Prior to building the model, you should consider the following;
● Make a concerted effort to ensure that the data warehouse schema is almost 100 percent complete, including the data governance and load process. The model development could actually begin without the data; however, little can be done in regards to validating the code without data.
● Ensure that the model requirements have been scoped. This may seem like an obvious step, but often developers start building the model without consulting any stakeholders or end users. Typically, the result is something irrelevant or wrong.
● Decide on data latency. In other words, can the data in the model be 15 minutes behind, 1 hour behind, 1 day behind, or 1 week behind. This decision is ultimately based on end-user needs.
If a decision was made not to develop a data warehouse and instead obtain the data directly from the source, it is possible to have almost real-time access to data by implementing either a Direct Query tabular model or Real-time Online Analytical Process (ROLAP) multidimensional model. Note that this feature is not available when developing a Power Pivot model. These methods can also be implemented if a data warehouse is implemented, but the data will be as fresh as the data in the warehouse. For example, if the data is loaded into the warehouse nightly, then you'll have a 24-hour difference between the data in the source and what you'll see in the model.
On the other hand, a period of latency may be acceptable. If that is the case, you should add a step after the data warehouse is loaded and prior to anyone accessing the data. This step will load or process the data into the model. For tabular data it would be an In-Memory model, and for multidimensional data it would be a Multidimensional Online Analytical Processing (MOLAP) model. In addition, adding this step also opens up the possibility of developing a Power Pivot model, which was not available before.

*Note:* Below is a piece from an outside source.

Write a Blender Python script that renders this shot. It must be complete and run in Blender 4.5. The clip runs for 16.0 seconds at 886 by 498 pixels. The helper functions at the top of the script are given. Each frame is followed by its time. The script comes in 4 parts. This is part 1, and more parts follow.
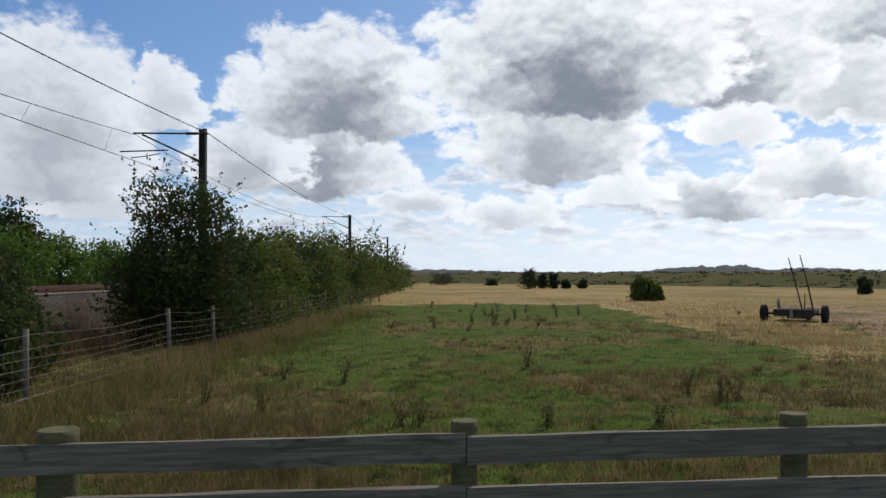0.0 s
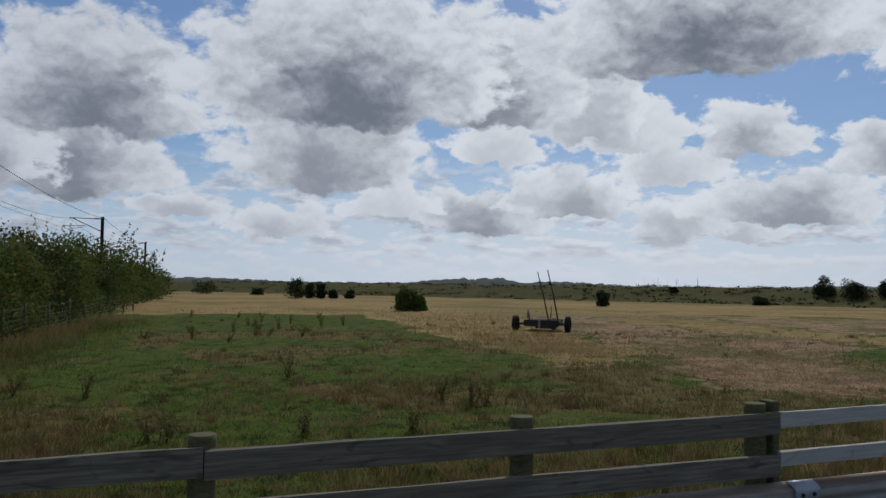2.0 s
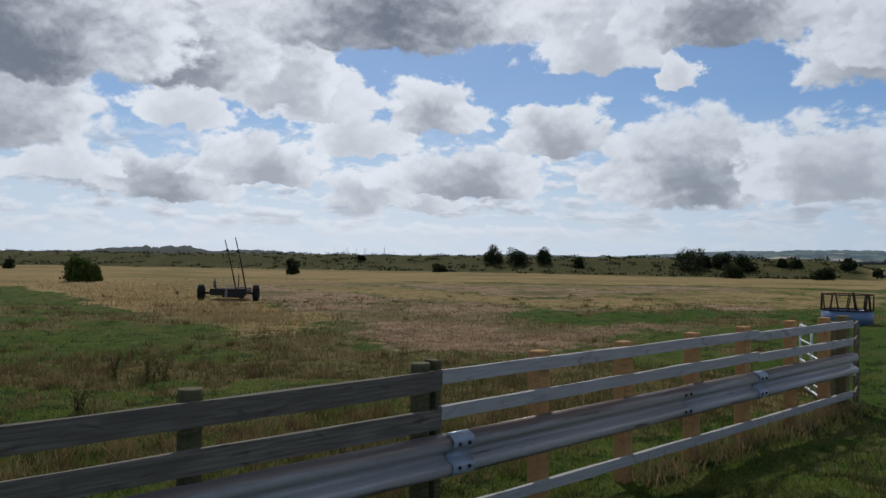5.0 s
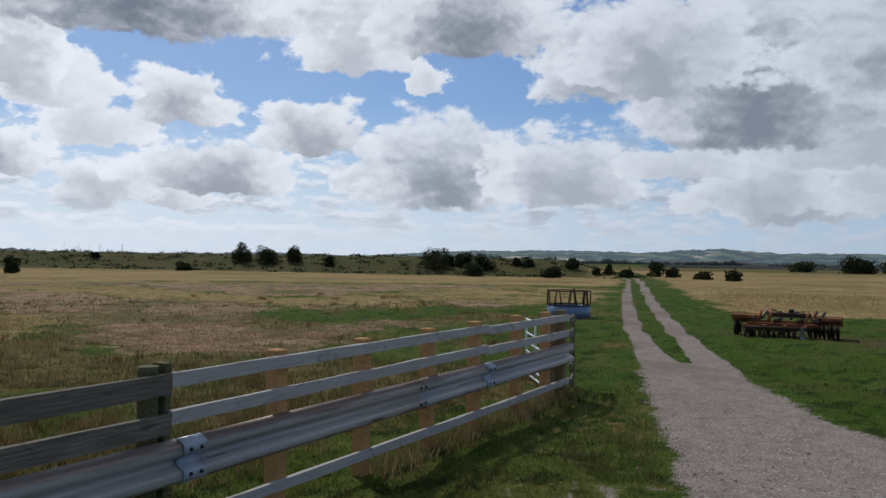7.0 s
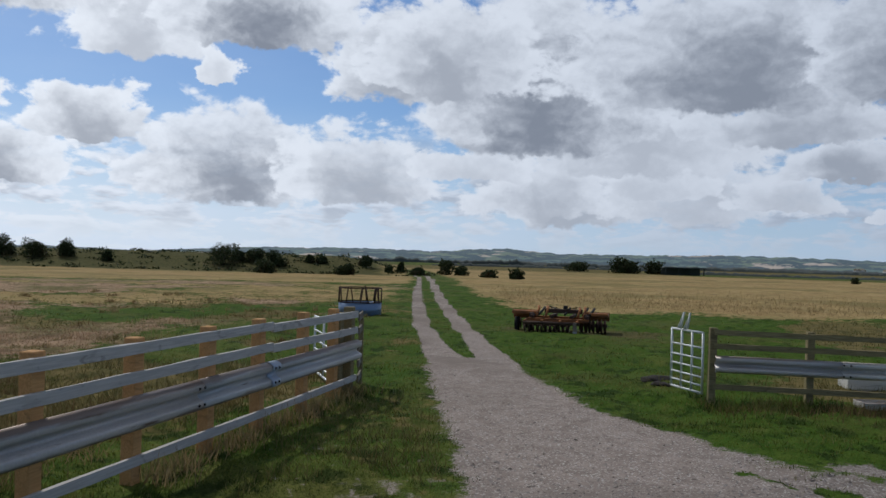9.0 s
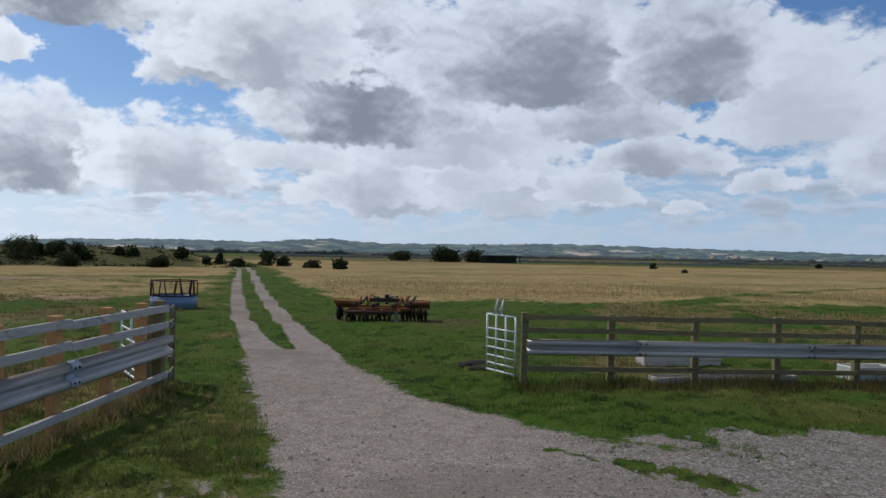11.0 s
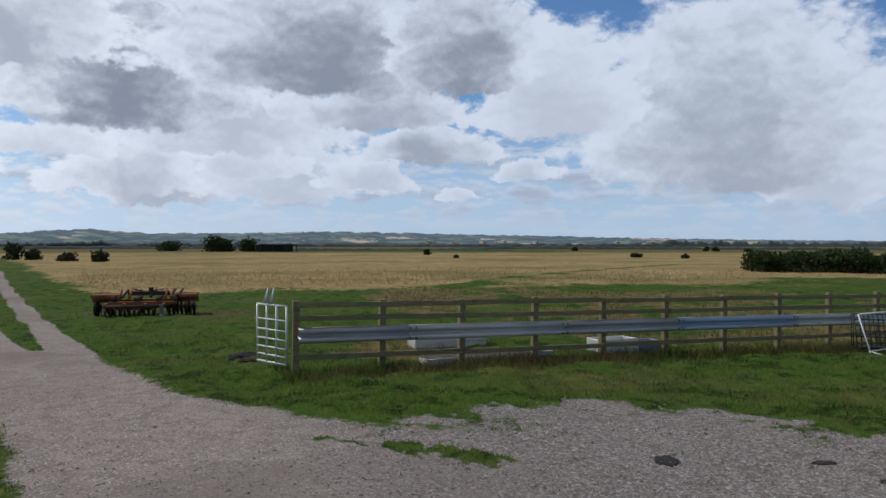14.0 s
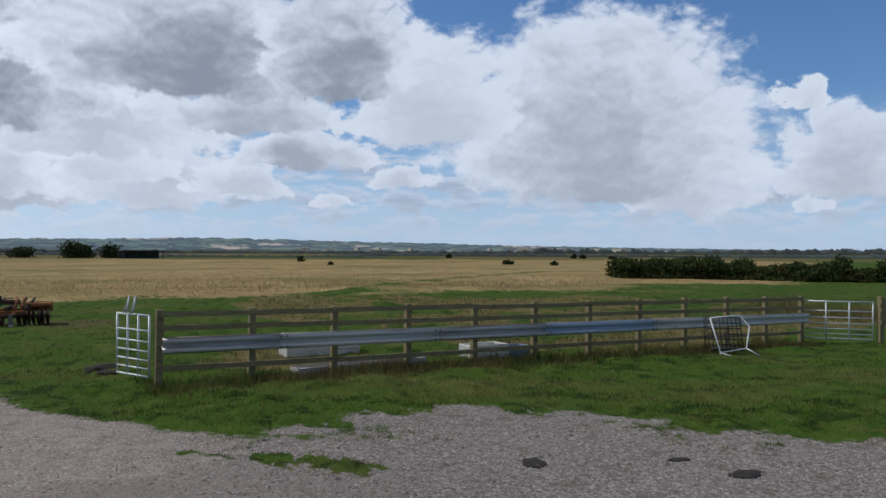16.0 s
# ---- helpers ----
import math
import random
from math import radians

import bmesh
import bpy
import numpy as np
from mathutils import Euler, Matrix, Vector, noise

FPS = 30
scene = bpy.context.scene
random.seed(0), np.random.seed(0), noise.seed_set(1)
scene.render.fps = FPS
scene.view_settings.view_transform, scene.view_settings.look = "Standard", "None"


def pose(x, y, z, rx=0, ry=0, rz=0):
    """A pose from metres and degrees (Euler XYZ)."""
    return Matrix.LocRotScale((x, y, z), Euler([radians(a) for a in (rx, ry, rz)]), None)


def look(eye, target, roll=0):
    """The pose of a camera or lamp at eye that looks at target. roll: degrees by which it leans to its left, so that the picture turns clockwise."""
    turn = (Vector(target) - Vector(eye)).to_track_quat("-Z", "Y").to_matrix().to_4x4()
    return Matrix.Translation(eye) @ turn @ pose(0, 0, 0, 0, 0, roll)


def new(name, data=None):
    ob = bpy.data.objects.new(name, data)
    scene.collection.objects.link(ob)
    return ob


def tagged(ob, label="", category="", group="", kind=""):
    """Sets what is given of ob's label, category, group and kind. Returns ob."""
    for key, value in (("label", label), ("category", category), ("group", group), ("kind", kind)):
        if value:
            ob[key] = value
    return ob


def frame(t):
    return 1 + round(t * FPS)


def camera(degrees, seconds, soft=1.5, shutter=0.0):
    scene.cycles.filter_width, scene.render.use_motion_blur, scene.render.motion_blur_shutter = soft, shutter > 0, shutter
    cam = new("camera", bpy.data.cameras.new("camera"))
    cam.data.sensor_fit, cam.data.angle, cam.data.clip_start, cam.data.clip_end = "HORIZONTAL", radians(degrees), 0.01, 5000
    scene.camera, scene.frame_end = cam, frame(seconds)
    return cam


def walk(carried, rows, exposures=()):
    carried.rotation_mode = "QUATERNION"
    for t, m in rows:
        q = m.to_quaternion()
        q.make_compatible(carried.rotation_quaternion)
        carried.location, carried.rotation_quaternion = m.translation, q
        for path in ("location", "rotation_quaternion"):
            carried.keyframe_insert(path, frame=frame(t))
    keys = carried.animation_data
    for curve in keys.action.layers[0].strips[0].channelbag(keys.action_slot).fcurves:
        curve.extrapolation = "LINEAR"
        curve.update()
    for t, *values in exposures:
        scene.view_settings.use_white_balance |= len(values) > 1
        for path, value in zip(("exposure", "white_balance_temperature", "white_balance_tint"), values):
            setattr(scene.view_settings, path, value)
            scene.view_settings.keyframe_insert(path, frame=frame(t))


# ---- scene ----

One more thing to consider is a hybrid scenario where some data can afford latency and some may not. In that case, one solution would be to use a Hybrid Online Analytical Processing (HOLAP) model, in which some objects access data real-time and some require the processing of data.
Planning the Business Intelligence Delivery Solution
With everything in progress or close to completion, the time has come to decide how to deliver everything to end users. More importantly, you must ensure that the selected topology or solution is performant, secure, and available. Implementing a solution that encompasses all three of these characteristics can be time-consuming and costly. Which leads to the question: Are they all required? As a best practice yes, but typically no. The goal of most deployments is to improve performance and to present data in ways that resonate with consumers. Security and availability are usually an afterthought, often not occurring until it's too late. Fortunately, when building a Microsoft business intelligence delivery solution, you have several options available to economically implement a solution that addresses all three.
When implementing Microsoft business intelligence in an enterprise-wide manner, you should consider using SharePoint as the preferred method for delivery due to its collaborative nature and centralized delivery methodology. Its ability to consume data from an array of heterogeneous sources, coupled with the plethora of visualization capabilities, makes it a complete solution that addresses a variety of needs. On the other hand, architecting a solution that performs in a manner that exceeds expectations often requires a subject matter expert. Moreover, ensuring that the deliverables (dashboards, reports, spreadsheets, and so on) are always available and secure can potentially introduce other challenges and requirements.
Considering Performance
As mentioned earlier, performance is often a driving factor behind a large percentage of business intelligence projects. Most of the time this performance is related to accessing data and producing reports. While some may argue, including myself, that a business intelligence project should solve a problem, ultimately the end goal must be granting end users access to data in an effective but also efficient way. Satisfying this goal is accomplished by architecting a server topology that can scale and grow. This is where the Microsoft business intelligence stack lends itself perfectly. Figure 2.4 illustrates a sample SharePoint deployment.
Figure 2.4 Sample Microsoft business intelligence server topology
This configuration is scaled out to support a high number of end users and a growing number of requests. You could reduce the number of servers in this configuration by consolidating the web server and application server, but this could adversely affect performance depending on the number of requests sent to the web server. Therefore, as a best practice, always separate the two in anticipation of some type of growth. In addition, as the end-user base grows, SharePoint provides the flexibility of adding more web and application servers to accommodate the increasing population. With multiple servers in place, not only has scale been introduced, but now SharePoint can use its internal load-balancing features to provide optimal performance for end users.
Considering Availability
The topology presented in Figure 2.3 does offer options to improve scale and support a high level of performance. However, it lacks a key factor that should not go overlooked when implementing the solution: availability. In most cases no one considers availability until a disaster occurs. For example, what happens if the SQL Server that hosts the SharePoint databases shuts down? How much downtime will accumulate prior to the system coming back online? As a result, in addition to installing and configuring more web and application servers for scale and high availability, additional servers should be added to ensure that a high level of availability is maintained for all parts of the configuration.
In Figure 2.4, the Domain Controller, SQL Server and Analysis Servers are single machine. This typically introduces a problem of availability. To ensure that the servers are protected in the event of a failure or disaster means implementing some type of High Availability (HA) or Disaster Recovery (DR) solution.